Treadle Pumps are Inexpensive and Practical for Lifting Water From Shallow Wells

Treadle pumps are suction pumps that are used in India, Southeast Asia, and Africa by small-holder farmers for irrigating plots of land of an acre or less. 

They are powered by human effort, with the upper body being stationary and the legs and feet stepping up and down on treadles that are connected to two small piston pumps.

If you are familiar with a stair-stepper exercise machine, these simple pumps operate in the same manner.

Also, these pumps operate under the same limitations as all other suction pumps.

It sits directly above the water source, like a shallow well, and can lift water from a maximum depth of about 23 or 24 feet.

Since these pumps are a type of suction pump, they are most practical to use where water is somewhat more abundant and there is a water table at a shallow depth below the ground surface.

Also, if surface water is available, water can be moved some horizontal distance to the field, but the pump still has the same vertical lift limitation of a suction pump.

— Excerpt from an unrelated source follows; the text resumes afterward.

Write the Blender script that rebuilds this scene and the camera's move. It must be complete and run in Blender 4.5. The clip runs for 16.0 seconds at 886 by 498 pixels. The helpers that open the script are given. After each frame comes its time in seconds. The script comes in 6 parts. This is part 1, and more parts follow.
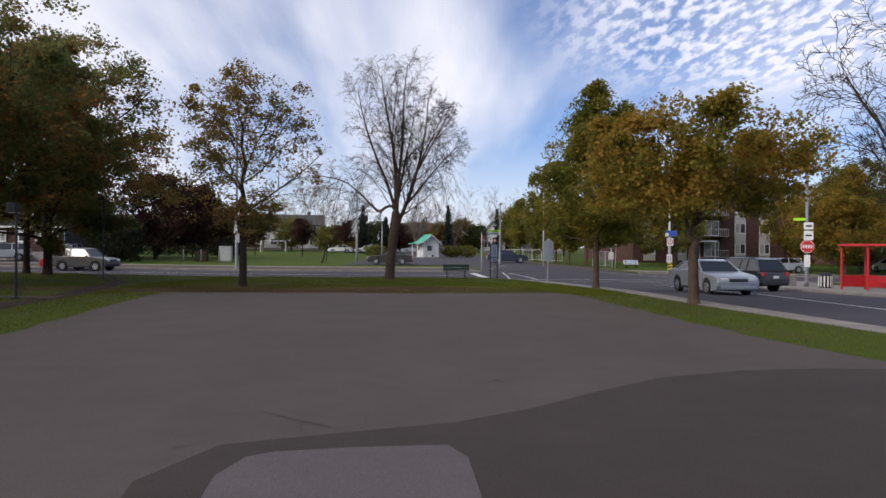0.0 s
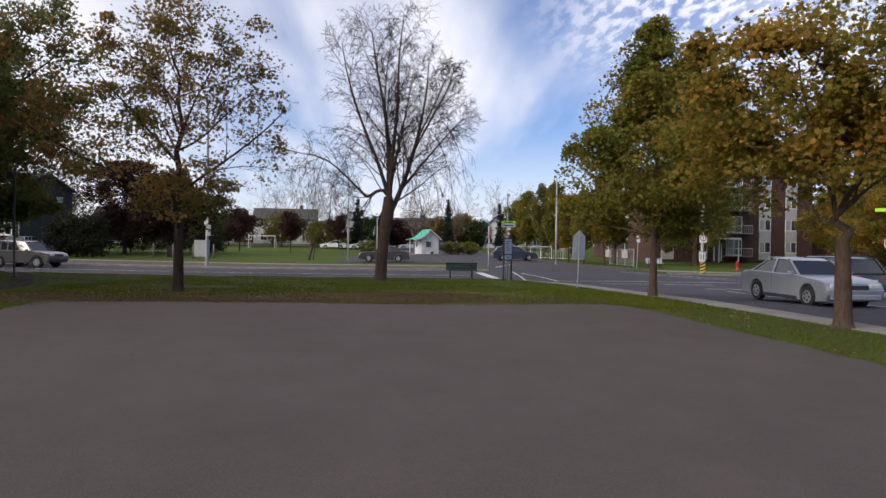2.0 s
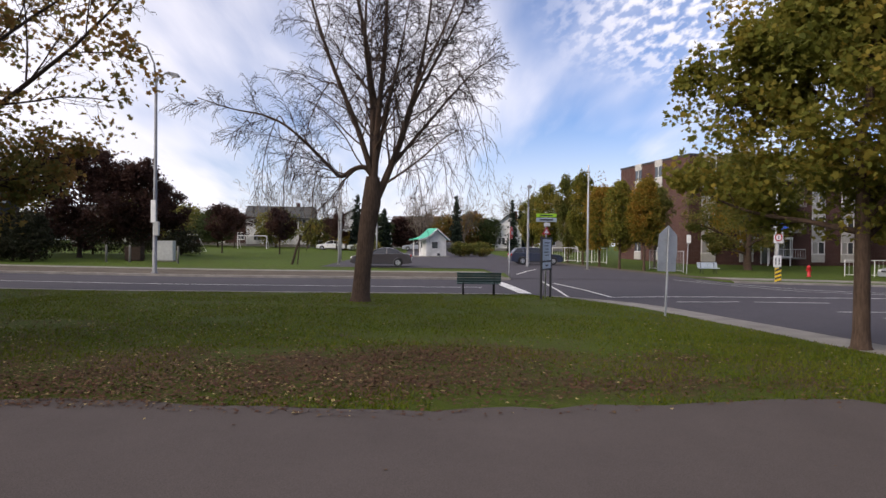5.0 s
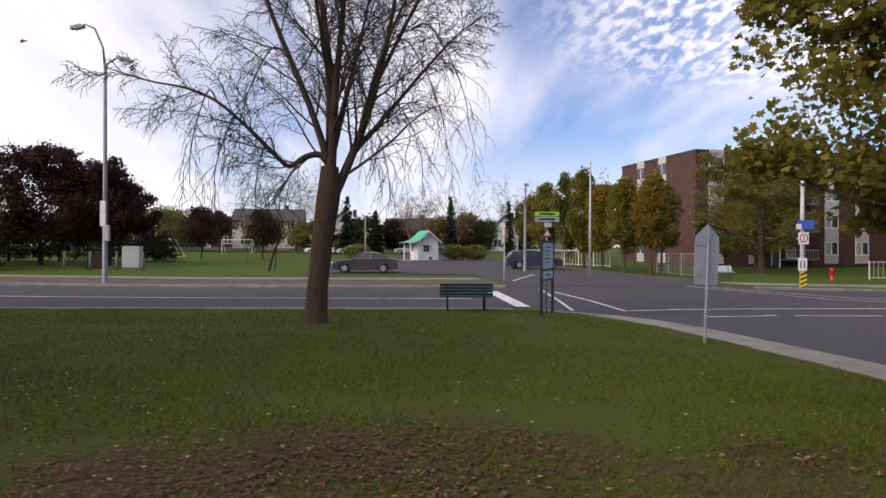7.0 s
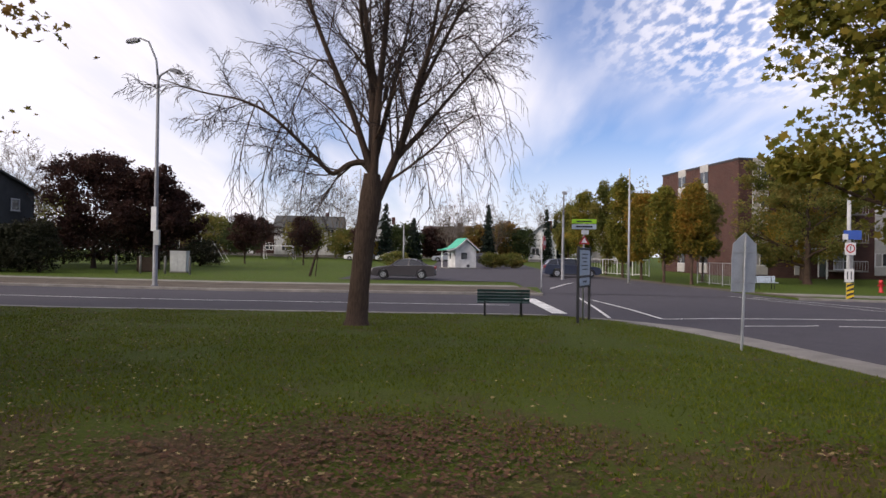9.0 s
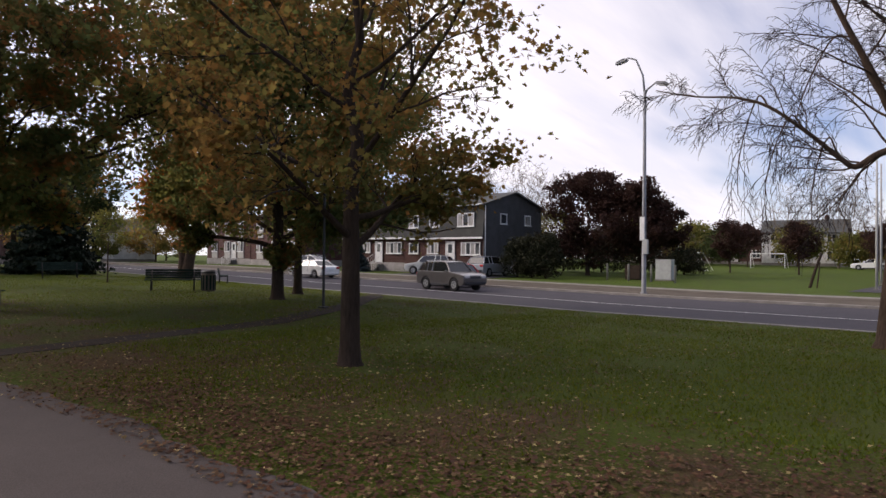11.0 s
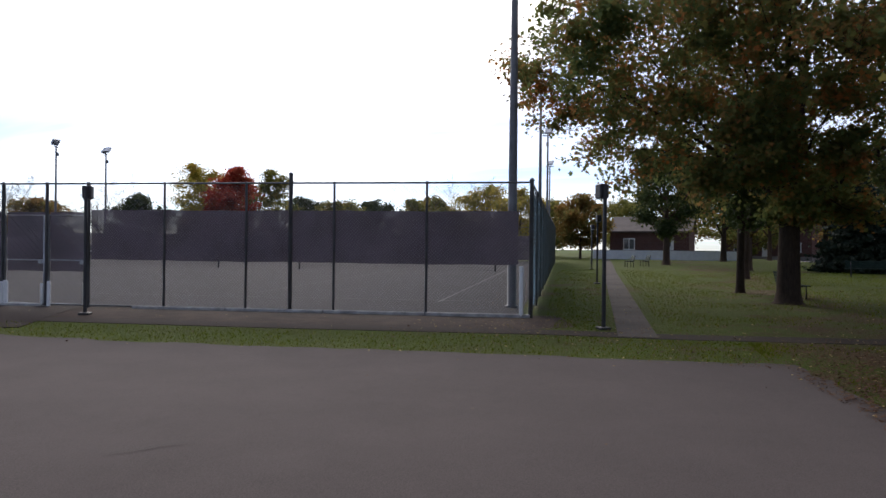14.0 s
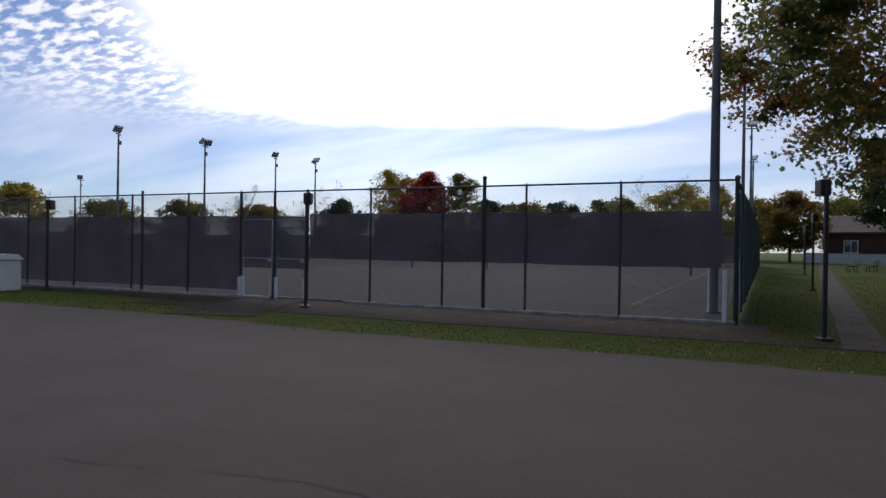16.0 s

With regards to drinking water availability, these pumps can lift water from a shallow well and into a storage tank or receptacle where the water can then be accessed for filtering or further treatment to make it suitable for drinking.

If rainwater is collected from a roof collection system or a ground collection system, the collected water can be pumped up to a rooftop tank using this inexpensive pump.

In this arrangement, the pump is used like a transfer pump to lift the collected rainwater higher so that gravity can be used to deliver water from ground level to a household or to a gravity-fed drip irrigation system.

For the most part, treadle pumps have been used to irrigate small plot farms and to help small-holder farmers increase their incomes.

For a relatively small investment, growers who otherwise depend upon rain-fed crops to feed their families and produce a small profit then have the opportunity to grow high value fruit and vegetable crops during the dry seasons thereby increasing their incomes beyond what could be gotten if they had depended upon rain only.

These pumps are inexpensive and cost much less than a motorized pump or most shallow well pumps. The price of an installed pump can be as low as $20 to $100 depending on the country it is in. It is obviously cheaper to operate than a motorized pump since it is human-powered and there is no fuel or electricity to pay for.

New Dawn Engineering, a company in India that produces treadle pumps, tested its newest model and found that at a treadling pace of 100 strokes per minute, a 138-pound operator showed an average output of 25 gallons per minute or 1500 gallons per hour.

In 1986, an organization called International Development Enterprises (IDE) began focusing on value-chain and marketing activities designed to promote the pump as a tool for helping lift poor farmers and their families out of poverty by increasing the output of their small farms.

IDE’s involvement and their help in setting up pump manufacturing shops, played a large part in spreading the use of treadle pumps all over the world, but especially in India. Since 1985, 1.4 million treadle pumps have been sold to small-holder growers in Bangladesh, alone.